If one’s body does not have enough energy to maintain key physiologic processes, one is at a heightened risk for sports injuries of various types — including, but not limited to, bone, joint and ligamentous injuries. It is also important to note that if an athlete is on contraception (e.g. birth control pills), they may still experience breakthrough bleeding yet may actually be energy 1deficient.

PS: The fact that athletes are more vulnerable when they’re skipping/late/overdue for periods — I can’t help but think that may be linked to a low weight or or overtraining. That would be as much or more of a factor than just the phase in the cycle, no?

MR: As a physician, I view a patient’s menstrual cycle as a lens into their body’s overall energy state. If their body is not getting enough energy to maintain menstrual function (an important and basic physiologic function), then their body, including the muscles and bones and other organ systems, are likely also negatively affected. This interconnectedness of the menstrual cycle, bone health, and energy availability has been termed the Female Athlete Triad (we now instead consider the more encompassing RED-S model).

Previously, it was thought that only those with eating disorders were at risk, but now we know that often athletes do not intentionally restrict their intake but instead do not appreciate their energy expenditure and therefore are not meeting their own needs. One needs not to have an eating disorder to have suboptimal energy availability and therefore be at risk for injury or other detrimental effects of low energy.

PS: What advice would you give athletes who are training with respect to their menstrual cycle?

MR: It is important to remember that hormones are just one of the many possible factors that can influence injury risk. Furthermore, research regarding injury risk and menstrual cycle hormonal fluctuations is in its infancy. Therefore, currently it is not recommended that the data regarding menstrual phase correlation to injury risk be used to inform exercise practice/participation or specifics of training.

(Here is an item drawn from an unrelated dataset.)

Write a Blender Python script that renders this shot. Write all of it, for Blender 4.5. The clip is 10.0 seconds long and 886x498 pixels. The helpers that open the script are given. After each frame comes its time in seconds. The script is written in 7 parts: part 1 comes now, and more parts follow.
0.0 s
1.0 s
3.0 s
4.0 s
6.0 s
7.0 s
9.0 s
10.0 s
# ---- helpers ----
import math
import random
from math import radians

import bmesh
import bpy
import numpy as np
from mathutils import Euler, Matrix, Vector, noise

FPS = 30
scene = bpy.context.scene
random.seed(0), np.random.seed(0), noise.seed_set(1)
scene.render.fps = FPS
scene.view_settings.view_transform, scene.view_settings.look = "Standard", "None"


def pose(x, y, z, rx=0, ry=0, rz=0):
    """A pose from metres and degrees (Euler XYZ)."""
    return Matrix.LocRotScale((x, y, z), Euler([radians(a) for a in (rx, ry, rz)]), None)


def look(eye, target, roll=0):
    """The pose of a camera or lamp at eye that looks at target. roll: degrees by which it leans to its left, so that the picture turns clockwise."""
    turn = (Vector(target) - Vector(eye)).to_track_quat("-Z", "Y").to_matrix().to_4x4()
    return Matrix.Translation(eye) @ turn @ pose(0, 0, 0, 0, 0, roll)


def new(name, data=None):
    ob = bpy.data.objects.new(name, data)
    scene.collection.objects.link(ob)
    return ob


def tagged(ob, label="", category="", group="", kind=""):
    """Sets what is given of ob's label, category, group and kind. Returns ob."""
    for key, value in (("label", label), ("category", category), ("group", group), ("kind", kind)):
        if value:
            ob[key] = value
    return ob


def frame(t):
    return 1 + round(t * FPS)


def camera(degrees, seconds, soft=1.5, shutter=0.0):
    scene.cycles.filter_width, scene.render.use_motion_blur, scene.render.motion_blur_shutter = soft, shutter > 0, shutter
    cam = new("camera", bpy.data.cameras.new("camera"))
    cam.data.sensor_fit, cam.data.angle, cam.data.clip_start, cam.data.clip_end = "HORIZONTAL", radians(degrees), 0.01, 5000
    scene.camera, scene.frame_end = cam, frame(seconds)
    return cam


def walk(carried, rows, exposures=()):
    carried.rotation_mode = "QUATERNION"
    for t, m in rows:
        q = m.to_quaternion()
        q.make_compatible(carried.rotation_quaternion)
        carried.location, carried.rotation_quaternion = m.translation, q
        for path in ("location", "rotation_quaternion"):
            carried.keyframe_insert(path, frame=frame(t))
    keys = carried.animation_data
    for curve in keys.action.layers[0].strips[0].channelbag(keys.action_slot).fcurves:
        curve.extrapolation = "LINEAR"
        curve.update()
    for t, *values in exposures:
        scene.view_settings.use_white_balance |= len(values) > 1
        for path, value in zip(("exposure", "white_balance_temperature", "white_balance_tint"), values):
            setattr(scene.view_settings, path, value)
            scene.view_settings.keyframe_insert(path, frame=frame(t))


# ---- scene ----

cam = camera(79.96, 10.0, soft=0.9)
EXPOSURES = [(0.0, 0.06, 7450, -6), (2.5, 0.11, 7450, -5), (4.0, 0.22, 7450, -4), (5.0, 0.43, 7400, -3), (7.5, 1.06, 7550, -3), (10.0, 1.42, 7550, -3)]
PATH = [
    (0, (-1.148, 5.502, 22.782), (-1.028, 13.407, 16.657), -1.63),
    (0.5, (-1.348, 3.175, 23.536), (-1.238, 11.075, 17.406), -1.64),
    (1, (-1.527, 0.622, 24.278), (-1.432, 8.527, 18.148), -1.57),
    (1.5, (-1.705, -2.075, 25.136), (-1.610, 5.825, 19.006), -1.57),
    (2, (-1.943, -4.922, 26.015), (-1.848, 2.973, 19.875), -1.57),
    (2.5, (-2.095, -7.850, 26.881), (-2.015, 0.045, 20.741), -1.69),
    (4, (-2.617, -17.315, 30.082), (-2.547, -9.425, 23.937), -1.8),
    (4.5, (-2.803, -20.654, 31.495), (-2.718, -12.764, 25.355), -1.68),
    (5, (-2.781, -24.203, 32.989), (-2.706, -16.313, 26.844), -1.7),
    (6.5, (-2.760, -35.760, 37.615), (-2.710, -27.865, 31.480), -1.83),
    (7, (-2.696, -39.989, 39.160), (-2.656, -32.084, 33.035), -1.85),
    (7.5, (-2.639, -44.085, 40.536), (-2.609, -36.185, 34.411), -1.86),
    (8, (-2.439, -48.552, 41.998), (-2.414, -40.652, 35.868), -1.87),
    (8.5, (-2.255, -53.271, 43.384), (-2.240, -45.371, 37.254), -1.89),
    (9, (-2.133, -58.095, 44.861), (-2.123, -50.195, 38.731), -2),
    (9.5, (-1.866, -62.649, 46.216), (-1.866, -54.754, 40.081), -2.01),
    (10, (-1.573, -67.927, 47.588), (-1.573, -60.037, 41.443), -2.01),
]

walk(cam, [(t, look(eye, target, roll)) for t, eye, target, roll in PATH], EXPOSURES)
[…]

In order to minimize risk overall, it is important to maintain strength, maintain flexibility, optimize technique, avoid overtraining, cross train, and optimize your energy availability — hydrating, fueling, and getting rest!

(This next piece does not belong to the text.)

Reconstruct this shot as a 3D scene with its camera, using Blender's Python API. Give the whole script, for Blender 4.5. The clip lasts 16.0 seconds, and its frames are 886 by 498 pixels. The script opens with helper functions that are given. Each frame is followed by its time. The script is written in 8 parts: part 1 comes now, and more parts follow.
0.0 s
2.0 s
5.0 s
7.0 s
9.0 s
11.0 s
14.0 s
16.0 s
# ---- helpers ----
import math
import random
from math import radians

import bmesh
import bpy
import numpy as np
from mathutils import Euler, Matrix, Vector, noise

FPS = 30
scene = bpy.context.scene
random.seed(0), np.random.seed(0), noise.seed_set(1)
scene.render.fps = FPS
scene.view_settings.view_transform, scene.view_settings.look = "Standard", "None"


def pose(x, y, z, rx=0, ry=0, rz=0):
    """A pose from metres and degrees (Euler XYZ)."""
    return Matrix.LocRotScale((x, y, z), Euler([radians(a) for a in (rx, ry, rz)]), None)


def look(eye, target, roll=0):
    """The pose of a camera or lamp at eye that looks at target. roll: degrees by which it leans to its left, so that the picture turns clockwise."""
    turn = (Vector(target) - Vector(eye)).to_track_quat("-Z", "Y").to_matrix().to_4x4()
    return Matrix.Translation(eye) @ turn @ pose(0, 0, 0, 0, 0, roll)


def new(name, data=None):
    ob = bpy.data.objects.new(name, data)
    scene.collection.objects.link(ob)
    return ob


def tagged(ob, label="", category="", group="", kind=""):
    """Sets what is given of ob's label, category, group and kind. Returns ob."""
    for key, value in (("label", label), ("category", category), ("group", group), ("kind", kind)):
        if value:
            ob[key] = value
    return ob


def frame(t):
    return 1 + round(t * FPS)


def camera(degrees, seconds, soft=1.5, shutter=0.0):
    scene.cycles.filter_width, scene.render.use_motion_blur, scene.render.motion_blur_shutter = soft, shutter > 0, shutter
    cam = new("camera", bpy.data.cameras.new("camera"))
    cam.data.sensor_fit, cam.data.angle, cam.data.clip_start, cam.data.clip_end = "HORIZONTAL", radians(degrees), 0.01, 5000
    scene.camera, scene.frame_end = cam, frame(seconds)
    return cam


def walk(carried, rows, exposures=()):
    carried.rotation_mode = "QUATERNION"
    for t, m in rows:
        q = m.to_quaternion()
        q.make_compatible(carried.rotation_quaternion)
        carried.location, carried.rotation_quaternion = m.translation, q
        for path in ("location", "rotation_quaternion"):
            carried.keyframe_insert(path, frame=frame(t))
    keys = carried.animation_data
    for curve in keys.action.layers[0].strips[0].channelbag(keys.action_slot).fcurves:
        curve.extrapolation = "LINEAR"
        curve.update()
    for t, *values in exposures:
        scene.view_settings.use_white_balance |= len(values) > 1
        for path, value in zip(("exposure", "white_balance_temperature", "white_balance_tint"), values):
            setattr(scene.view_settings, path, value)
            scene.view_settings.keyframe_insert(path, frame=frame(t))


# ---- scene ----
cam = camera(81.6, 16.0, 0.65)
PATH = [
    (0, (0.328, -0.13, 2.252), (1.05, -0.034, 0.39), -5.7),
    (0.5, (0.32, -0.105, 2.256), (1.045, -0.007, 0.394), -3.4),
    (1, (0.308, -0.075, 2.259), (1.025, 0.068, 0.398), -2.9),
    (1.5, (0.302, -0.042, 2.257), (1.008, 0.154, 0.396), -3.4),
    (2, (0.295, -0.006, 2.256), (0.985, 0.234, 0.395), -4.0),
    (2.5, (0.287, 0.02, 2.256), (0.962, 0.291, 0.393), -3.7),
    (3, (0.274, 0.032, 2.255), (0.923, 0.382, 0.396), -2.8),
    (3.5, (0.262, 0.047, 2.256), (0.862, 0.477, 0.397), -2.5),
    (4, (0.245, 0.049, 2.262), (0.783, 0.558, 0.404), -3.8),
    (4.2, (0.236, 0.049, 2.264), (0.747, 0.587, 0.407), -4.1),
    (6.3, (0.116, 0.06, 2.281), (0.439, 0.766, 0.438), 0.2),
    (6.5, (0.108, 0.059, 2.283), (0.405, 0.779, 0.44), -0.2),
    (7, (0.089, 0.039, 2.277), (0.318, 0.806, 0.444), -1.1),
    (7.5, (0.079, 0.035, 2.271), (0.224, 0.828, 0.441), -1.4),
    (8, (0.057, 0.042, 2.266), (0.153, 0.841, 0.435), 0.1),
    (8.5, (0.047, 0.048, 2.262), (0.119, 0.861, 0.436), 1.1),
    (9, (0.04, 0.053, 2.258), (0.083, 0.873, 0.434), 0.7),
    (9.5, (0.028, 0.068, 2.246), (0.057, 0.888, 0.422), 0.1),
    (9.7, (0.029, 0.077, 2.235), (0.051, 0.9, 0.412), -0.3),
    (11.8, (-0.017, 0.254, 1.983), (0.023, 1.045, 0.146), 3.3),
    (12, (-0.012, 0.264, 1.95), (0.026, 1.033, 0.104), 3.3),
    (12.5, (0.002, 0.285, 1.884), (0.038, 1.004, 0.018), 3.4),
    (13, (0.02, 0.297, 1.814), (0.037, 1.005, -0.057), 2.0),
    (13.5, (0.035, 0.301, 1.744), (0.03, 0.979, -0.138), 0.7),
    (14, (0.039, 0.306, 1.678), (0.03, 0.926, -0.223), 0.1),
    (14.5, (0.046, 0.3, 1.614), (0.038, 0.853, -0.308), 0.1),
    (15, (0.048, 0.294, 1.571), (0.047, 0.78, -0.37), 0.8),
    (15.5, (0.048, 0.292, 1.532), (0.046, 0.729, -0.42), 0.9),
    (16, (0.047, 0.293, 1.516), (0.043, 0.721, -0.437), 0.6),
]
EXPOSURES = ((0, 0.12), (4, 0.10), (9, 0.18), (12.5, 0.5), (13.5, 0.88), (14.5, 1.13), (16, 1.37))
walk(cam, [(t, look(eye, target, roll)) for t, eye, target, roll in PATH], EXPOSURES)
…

I do recommend monitoring menstrual cycle length in order to better identify if/when an athlete’s menstruation is “late,” as we know that has implications for increased injury risk (RED-S syndrome), as well as implications for lifetime accumulation of bone density.

It is worth noting that all the research regarding menstrual cycle hormonal fluctuations, menstrual cycle duration, and injury risk are looking at women who are not on any form of oral or hormonal contraception (birth control pills, IUD). Therefore, we cannot make any assumptions of risk for females on contraception.

Ultimately, there is so much more to learn. A lot more research is needed before we can know how to apply this possible correlation of menstrual cycle hormonal changes to exercise practice and participation.

This interview has been lightly edited for length and clarity.